◆ Your task: Beginning with the line that contains "Continue the Blender" and ending with the line that contains "return bank +", reproduce each line exactly; include both and add nothing.

==================================================

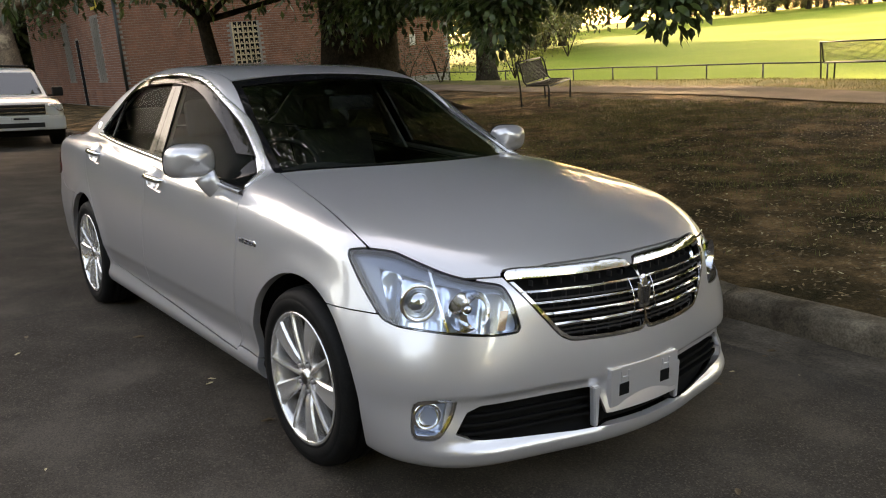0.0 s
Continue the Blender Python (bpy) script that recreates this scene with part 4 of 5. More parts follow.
def park_height(x, y):
    """Level by the kerb, falling past the path to the field, with a mulched bank beyond the bins."""
    bank = 1.25 * step(9.8, 19, x) * step(13.2, 21, y) * step(42, 26, y)
    fall = -1.0 * step(14.2, 25, y) * (1 - step(6.5, 10.5, x))
    dip = wavy(x, y, 2.3, 0.014) + wavy(x, y, 9, 0.02, 1.0)
    rise = 2.6 * step(22, 150, y) * (1 - .92 * step(-10, 55, x))
    return bank + fall + dip * step(2.2, 3.0, y) + rise


def spaced(a, b, fine, far):
    """Steps that are fine near 0 and grow towards a and b."""
    up, s = [0.0], fine
    while up[-1] < b:
        s = min(s * 1.12, far) if up[-1] > 14 else fine
        up.append(up[-1] + s)
    down, s = [0.0], fine
    while down[-1] > a:
        s = min(s * 1.12, far) if down[-1] < -14 else fine
        down.append(down[-1] - s)
    return np.array(down[:0:-1] + up)


XS = spaced(-900, 900, 0.30, 60)
road = sheet("road", XS, np.array([-8.2, -6.5, -5, -3.9, -3.4, -2.9, -1.5, 0, 1.0, 1.60]), road_height, ASPHALT, STREET, "dark worn asphalt road with cracks and leaves", "road")
gutter = sheet("gutter", XS, np.array([1.54, 1.60, 1.66, 1.90, 1.955]), lambda x, y: road_height(x, y) + 0.006 + wavy(x, y, .8, .003) - .012 * (y < 1.55), GUTTER, STREET, "stained concrete gutter beside the kerb", "gutter")
ground = sheet("ground", XS, np.concatenate([[2.10], np.arange(2.3, 14, .3), np.arange(14, 30, .6), np.arange(30, 160, 8), [200, 300, 500, 900]]), lambda x, y: park_height(x, y) - 0.01 - .5 * step(25.5, 29, y) * step(150, 140, y), EARTH, STREET, "bare earth with leaf litter and thin grass", "ground")
for v in gutter.data.vertices:
    if v.co.y < 1.63:
        v.co.y += .030 * math.sin(v.co.x * 2.1) + .022 * math.sin(v.co.x * 6.7 + 1)
far_ground = sheet("ground", XS, np.array([-900, -400, -150, -60, -20, -12, -8.6, -8.30, -8.22, -8.17]), lambda x, y: np.where(y > -8.25, -.05, 0.22), LAWN, STREET, "grass verge across the road", "ground")
path = sheet("footpath", XS, np.array([11.25, 11.5, 11.8, 12.2, 12.6, 12.95]), lambda x, y: park_height(x, y) + 0.012, PATHWAY, STREET, "dusty grey footpath through the park", "path")
for v in path.data.vertices:
    v.co.y += float(.45 * step(3.0, 12.0, v.co.x) + .7 * step(3.0, 8.0, -v.co.x))
    v.co.z = float(park_height(np.array([v.co.x]), np.array([v.co.y]))[0]) + .014
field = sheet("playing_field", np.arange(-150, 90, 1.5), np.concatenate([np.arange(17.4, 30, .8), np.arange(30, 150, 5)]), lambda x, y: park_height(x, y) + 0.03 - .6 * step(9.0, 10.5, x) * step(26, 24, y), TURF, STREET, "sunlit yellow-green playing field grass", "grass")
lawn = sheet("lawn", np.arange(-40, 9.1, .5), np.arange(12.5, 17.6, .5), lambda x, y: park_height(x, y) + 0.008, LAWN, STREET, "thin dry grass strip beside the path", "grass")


def kerb():
    """Concrete kerb stones in a row, rounded on the street side."""
    rng = random.Random(4)
    holder = thing("kerb", "rough grey concrete kerb, chipped and stained", "kerb", STREET, kind="structure")
    prof = [(1.93, -.30), (1.94, -.145), (1.948, -.03), (1.965, -.006), (1.99, .004), (2.09, .008), (2.13, .0), (2.13, -.3)]
    meshes = []
    for k in range(4):
        bm = bmesh.new()
        rows = []
        for x in np.linspace(0, 1.192, 9):
            rows.append([bm.verts.new((x, y + rng.uniform(-.006, .006), z + rng.uniform(-.006, .006) - (.012 if x in (0, 1.192) else 0))) for y, z in prof])
        for a, b in zip(rows, rows[1:]):
            for i in range(len(prof) - 1):
                f = bm.faces.new((a[i], a[i + 1], b[i + 1], b[i]))
                f.smooth = True
        bm.faces.new(rows[0])
        bm.faces.new(rows[-1][::-1])
        bmesh.ops.recalc_face_normals(bm, faces=bm.faces)
        meshes.append(mesh_of("kerb_stone", bm, CONCRETE))
    for k in range(-70, 70):
        ob = new("kerb_stone", meshes[rng.randrange(4)])
        ob.parent = holder
        ob.location = (k * 1.2, 0, rng.uniform(-.004, .004))


kerb()


# ---- trees ----
BARK = mottled("grey_brown_bark", (0.026, 0.021, 0.016), (0.060, 0.049, 0.038), 3.0, 0.95, 1.0, 16.0, 0.05, spec=0.08)
PALE_BARK = mottled("pale_gum_bark", (0.22, 0.15, 0.095), (0.42, 0.31, 0.21), 2.0, 0.9, 0.6, 18.0, 0.02, (0.13, 0.09, 0.06))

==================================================

◆ Output below:
Continue the Blender Python (bpy) script that recreates this scene with part 4 of 5. More parts follow.
def park_height(x, y):
    """Level by the kerb, falling past the path to the field, with a mulched bank beyond the bins."""
    bank = 1.25 * step(9.8, 19, x) * step(13.2, 21, y) * step(42, 26, y)
    fall = -1.0 * step(14.2, 25, y) * (1 - step(6.5, 10.5, x))
    dip = wavy(x, y, 2.3, 0.014) + wavy(x, y, 9, 0.02, 1.0)
    rise = 2.6 * step(22, 150, y) * (1 - .92 * step(-10, 55, x))
    return bank + fall + dip * step(2.2, 3.0, y) + rise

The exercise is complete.